OPUS was published in Komikku gaizu (Comic Guy’s) magazine from October 1995 to June 1996. Kon drew 18 chapters (about 350 pages), which have now been re-released as two paperbacks in the series Ryu Comics Special.

How the story would have continued will remain a mystery. The film career took all of Satoshi Kon, and the manga was never completed.

Opus begins with a scene from a manga called Resonance, which is created by Chikara Nagai. A young woman called Satoko and an even younger boy Rin defend themselves against a masked attacker. With the powers of the masked enemy, the city walls are demolished like a house of cards.

Then the story moves into the cartoonist’s reality. Chikara Nagai is a ”typical” manga artist: His life is just plain hard work drawing manga. He lives in a cramped home-office with his assistant, and the only moments of relief are meetings with the editor.

And then things begin to happen. Suddenly a cartoon frame opens as a pit, through which Rin steals a drawing showing his own death. The manga artist jumps after Rin, and he falls into the chaotic world of Resonance.

Opus proceeds in two worlds. Nagai is involved in a war in the strange world of Resonance. Manga characters pop up into Nagai world. Forth and back, a ferocious cat-and-mouse-game with the masked enemy follows.

No one really knows what is true, what is dream and what is fiction. Gradually, the comic characters however realize, that the nerd of a manga artist Nagai is in the position of a creator god in the world of Resonance. He has the power to kill and destroy the illustrations, and also to bring them back to life. Well, almost…

Satoshi Kon: Opus

…and the artist falls on a character he created.

SATOSHI Kon’s story flows like a master composer’s symphony. He has the knack of pacing the story with scenes serene and and scenes full of action. Skillfully he also creates a rhythm between small events and huge ones.

Kon knew exactly when the reader has to be given more information and when more uncertainty. He understood how to scare the reader or how to force the reader to ponder what is right or wrong. He also knew when the reader has to to be rescued with laughter.

The idea of ​​dropping the manga artist into his own manga may seem trite. In Satoshi Kon’s hands it definitely is not. Kon developed it into a magnificent fabric of human relations and morality.

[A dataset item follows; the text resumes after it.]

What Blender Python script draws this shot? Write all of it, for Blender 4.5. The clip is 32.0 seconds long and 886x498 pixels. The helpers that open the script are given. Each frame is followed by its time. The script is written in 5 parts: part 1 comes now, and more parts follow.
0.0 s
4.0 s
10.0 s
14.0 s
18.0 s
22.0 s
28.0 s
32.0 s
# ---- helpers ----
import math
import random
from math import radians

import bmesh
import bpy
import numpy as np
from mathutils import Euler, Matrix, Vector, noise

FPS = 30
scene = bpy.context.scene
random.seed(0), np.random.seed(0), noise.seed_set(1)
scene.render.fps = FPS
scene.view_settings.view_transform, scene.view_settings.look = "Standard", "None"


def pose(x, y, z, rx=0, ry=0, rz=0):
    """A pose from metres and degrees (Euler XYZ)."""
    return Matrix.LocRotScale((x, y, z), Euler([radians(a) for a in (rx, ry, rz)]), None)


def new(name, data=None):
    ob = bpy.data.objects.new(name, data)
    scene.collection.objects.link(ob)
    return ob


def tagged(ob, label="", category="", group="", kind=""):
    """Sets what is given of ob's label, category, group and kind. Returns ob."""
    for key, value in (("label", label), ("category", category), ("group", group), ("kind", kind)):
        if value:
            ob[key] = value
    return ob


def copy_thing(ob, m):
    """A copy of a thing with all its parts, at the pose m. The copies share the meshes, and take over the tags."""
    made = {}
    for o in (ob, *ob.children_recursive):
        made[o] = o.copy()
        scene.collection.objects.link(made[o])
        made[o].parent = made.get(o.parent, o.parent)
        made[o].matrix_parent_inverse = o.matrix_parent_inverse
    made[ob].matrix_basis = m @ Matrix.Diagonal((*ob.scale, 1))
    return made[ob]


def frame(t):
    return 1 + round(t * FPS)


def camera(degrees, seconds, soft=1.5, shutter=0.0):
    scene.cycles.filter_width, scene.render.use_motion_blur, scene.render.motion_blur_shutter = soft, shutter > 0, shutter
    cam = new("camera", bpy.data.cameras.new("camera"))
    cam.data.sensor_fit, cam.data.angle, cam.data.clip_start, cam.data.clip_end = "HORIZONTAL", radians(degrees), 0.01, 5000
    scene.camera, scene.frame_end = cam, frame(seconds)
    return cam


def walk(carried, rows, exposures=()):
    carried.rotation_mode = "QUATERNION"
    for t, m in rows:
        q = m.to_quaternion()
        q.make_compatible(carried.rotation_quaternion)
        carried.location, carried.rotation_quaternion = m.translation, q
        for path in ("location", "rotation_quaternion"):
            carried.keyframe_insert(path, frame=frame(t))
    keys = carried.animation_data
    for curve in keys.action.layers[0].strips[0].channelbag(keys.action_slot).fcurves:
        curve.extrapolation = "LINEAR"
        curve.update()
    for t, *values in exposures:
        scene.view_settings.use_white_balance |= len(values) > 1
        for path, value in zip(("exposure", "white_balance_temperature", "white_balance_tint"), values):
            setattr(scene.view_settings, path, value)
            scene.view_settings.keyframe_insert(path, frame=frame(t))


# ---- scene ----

The reckless manga artist Nagai is forced to ponder how badly cartoonists actually may treat their fictional characters. Should they too have some human / cartoon character rights?

How does it really feel like to be chased, torn and exploded? What does a child murderer really think, and what do think his terrified victims? What does it actually mean to send someone to his death? How does it feel to fall in love with a character you have created?

Kon was an outstanding illustrator and visualist. His manga characters are natural and behave according to their personalities. His urban manga landscape lives and breathes like Gotham City.

In particular, I liked the transitions between the two worlds, which Kon created with a very wide range of visual tools. Sometimes the border between realities is broken like glass, sometimes it vanishes like sand in the wind. Sometimes real holes are cut between worlds, and sometimes reality can be changed with a pen.

Satoshi Kon: Opus

But can te artist protect the women of his fiction?

IF Satoshi Kon would have continued his manga career, he would have been a true master of manga. Satoshi Kon’s animated movies are great, but still I’m not quite certain whether it was a good thing that he moved from manga to anime.

I think that after Satoshi Kon, very few manga artists (of whom one is Naoki Urasawa) have created seinen of the quality that Kon reached.